What the task asks: Repeat word for word everything from the line containing "n.t.links.new(n.pos, far.inputs[0])" to the end of the listing, first and last lines included, and only that.

Information provided:

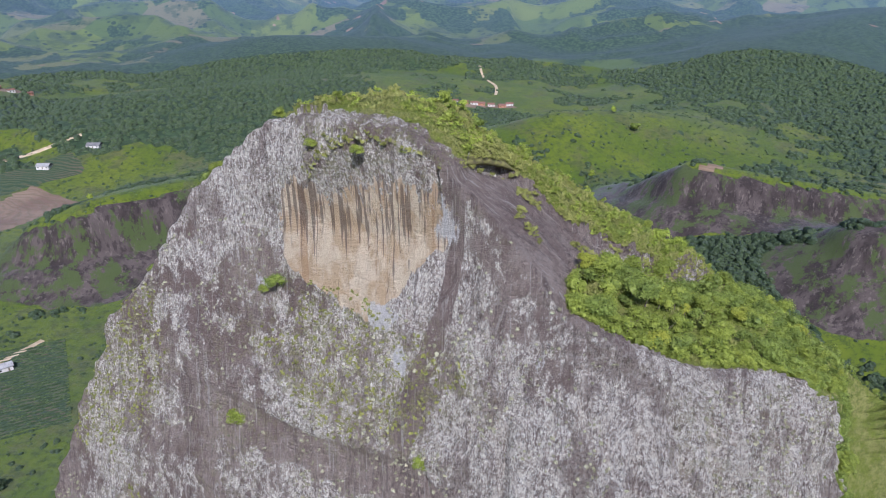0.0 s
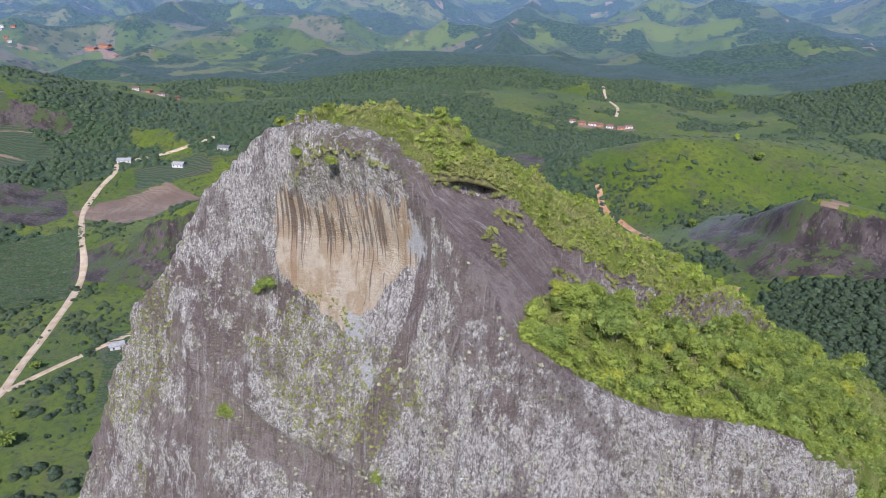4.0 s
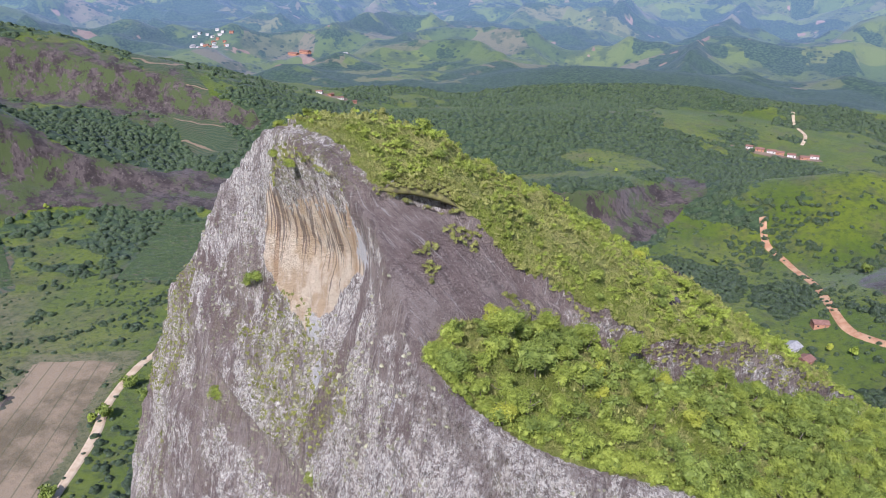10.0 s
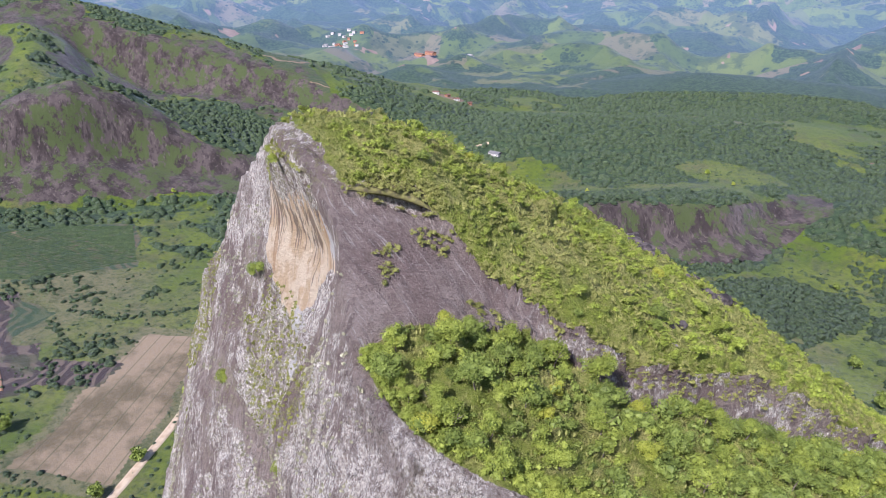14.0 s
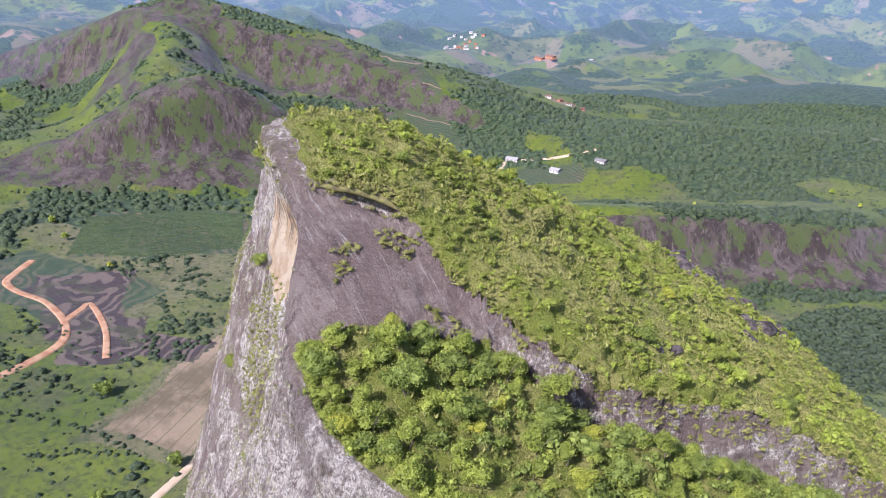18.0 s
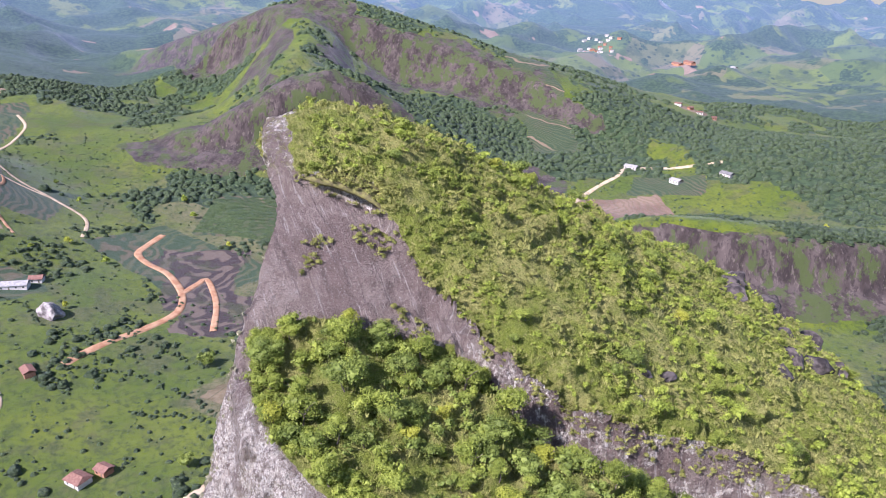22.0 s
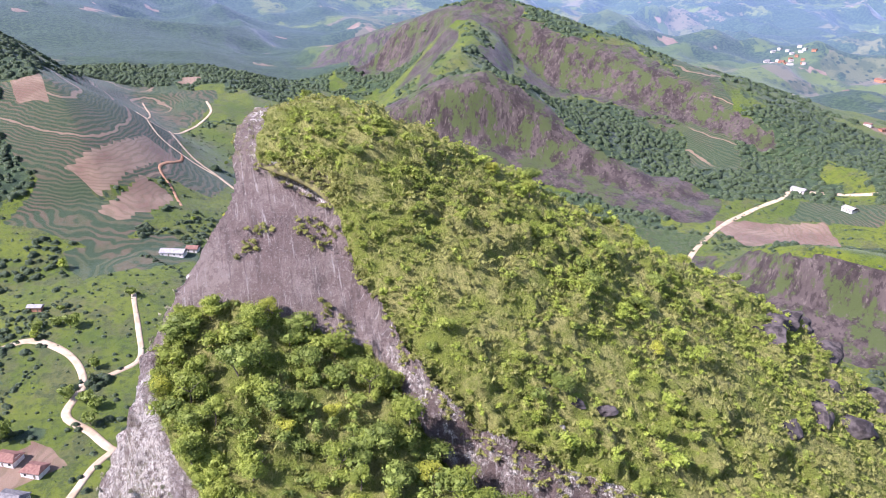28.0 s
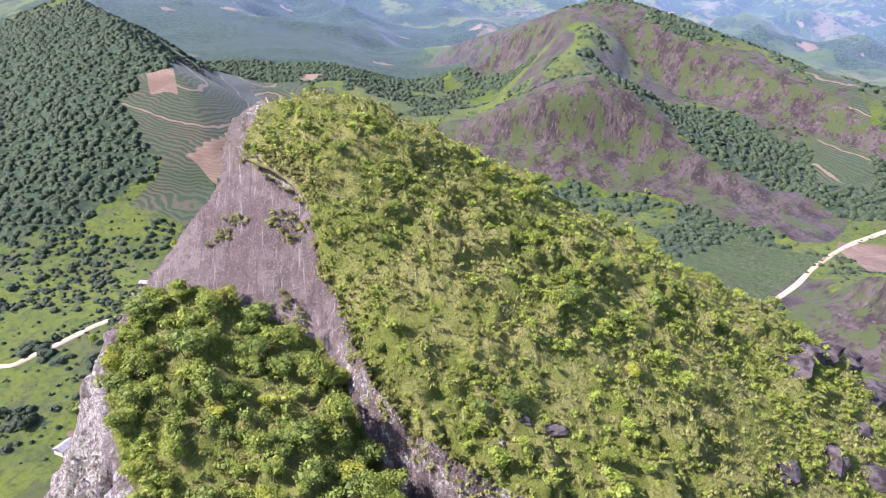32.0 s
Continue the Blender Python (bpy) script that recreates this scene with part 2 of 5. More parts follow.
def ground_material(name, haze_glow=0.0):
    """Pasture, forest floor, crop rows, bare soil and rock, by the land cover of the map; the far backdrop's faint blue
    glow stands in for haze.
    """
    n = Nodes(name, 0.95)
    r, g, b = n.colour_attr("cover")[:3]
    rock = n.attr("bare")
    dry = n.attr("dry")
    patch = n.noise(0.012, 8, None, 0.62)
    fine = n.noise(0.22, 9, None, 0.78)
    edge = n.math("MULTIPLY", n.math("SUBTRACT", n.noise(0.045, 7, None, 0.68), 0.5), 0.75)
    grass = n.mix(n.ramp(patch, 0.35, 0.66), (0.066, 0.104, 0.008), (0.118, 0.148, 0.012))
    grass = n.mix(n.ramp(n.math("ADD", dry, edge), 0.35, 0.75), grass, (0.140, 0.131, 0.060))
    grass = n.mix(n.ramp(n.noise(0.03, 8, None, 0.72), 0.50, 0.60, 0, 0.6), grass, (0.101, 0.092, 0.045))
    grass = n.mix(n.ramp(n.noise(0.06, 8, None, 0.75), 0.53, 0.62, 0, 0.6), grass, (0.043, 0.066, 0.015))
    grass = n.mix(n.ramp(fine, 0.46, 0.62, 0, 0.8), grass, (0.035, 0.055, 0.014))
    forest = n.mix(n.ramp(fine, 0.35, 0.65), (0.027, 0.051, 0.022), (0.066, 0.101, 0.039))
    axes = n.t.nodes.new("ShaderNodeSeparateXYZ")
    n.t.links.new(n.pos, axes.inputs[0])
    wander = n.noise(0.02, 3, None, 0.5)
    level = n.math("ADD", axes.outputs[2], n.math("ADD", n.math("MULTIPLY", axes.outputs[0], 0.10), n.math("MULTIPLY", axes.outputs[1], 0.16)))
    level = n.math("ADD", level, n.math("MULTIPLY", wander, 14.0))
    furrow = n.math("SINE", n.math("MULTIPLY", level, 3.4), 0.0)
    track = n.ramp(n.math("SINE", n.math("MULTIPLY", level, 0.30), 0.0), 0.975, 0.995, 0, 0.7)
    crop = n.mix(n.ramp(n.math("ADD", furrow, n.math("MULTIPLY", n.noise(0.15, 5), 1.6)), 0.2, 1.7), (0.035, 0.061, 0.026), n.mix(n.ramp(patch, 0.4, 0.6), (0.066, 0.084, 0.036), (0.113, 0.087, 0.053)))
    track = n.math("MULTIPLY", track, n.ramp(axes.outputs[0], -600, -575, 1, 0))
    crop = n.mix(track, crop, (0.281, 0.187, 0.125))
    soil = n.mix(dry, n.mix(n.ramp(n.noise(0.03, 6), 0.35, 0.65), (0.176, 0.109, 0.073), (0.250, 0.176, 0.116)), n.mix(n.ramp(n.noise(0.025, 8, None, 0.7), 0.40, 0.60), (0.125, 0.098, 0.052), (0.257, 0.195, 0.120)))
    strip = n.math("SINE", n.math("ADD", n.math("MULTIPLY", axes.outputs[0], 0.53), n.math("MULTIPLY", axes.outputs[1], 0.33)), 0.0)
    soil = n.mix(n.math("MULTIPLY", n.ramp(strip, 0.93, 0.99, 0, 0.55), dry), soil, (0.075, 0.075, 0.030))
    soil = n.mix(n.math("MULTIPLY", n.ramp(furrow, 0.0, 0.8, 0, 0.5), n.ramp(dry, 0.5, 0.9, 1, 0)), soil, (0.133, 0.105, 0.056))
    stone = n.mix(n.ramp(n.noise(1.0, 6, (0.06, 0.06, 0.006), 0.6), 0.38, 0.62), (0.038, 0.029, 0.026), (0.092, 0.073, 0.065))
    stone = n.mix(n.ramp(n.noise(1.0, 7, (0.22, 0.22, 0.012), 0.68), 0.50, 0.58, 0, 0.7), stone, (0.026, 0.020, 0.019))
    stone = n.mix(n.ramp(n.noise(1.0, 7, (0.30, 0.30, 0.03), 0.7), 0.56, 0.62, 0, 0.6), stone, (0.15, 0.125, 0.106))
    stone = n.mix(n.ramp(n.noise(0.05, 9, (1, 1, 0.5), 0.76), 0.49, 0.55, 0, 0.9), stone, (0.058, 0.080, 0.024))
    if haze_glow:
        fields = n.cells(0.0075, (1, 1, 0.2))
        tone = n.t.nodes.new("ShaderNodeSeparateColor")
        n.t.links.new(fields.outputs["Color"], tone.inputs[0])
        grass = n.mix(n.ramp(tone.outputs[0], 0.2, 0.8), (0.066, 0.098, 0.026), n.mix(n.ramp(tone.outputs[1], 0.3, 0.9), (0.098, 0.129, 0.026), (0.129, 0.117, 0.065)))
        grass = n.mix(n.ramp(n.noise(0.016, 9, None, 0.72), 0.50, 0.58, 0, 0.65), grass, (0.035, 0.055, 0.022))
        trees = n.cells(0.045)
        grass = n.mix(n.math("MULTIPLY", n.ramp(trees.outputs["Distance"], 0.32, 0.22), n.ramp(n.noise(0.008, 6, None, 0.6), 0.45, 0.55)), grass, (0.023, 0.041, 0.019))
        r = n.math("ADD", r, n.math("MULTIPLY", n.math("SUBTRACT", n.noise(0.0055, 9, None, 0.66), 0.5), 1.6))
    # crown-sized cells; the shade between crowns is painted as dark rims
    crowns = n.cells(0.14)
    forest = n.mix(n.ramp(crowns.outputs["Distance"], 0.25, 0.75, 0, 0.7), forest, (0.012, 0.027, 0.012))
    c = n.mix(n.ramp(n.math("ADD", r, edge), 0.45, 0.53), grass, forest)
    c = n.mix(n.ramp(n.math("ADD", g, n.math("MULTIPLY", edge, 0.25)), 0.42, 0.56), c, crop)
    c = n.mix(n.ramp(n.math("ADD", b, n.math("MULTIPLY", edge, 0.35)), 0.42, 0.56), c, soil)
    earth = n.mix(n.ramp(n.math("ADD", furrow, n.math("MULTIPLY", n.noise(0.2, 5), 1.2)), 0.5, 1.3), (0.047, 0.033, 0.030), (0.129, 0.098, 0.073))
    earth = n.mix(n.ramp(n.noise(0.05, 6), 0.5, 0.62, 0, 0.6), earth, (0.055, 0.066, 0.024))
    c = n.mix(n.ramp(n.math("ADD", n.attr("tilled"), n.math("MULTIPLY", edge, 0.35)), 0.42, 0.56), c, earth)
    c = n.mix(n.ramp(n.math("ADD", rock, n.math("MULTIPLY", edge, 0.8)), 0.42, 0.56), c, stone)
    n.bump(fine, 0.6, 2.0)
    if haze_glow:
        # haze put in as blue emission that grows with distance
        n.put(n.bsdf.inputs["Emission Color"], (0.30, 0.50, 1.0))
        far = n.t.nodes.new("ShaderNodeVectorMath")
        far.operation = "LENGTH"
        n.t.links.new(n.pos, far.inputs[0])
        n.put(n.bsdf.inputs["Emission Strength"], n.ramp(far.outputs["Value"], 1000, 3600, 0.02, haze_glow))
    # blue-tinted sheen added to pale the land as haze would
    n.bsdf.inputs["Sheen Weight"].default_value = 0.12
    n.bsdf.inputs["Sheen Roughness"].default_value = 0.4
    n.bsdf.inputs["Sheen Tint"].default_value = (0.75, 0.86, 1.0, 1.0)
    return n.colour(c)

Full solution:
        n.t.links.new(n.pos, far.inputs[0])
        n.put(n.bsdf.inputs["Emission Strength"], n.ramp(far.outputs["Value"], 1000, 3600, 0.02, haze_glow))
    # blue-tinted sheen added to pale the land as haze would
    n.bsdf.inputs["Sheen Weight"].default_value = 0.12
    n.bsdf.inputs["Sheen Roughness"].default_value = 0.4
    n.bsdf.inputs["Sheen Tint"].default_value = (0.75, 0.86, 1.0, 1.0)
    return n.colour(c)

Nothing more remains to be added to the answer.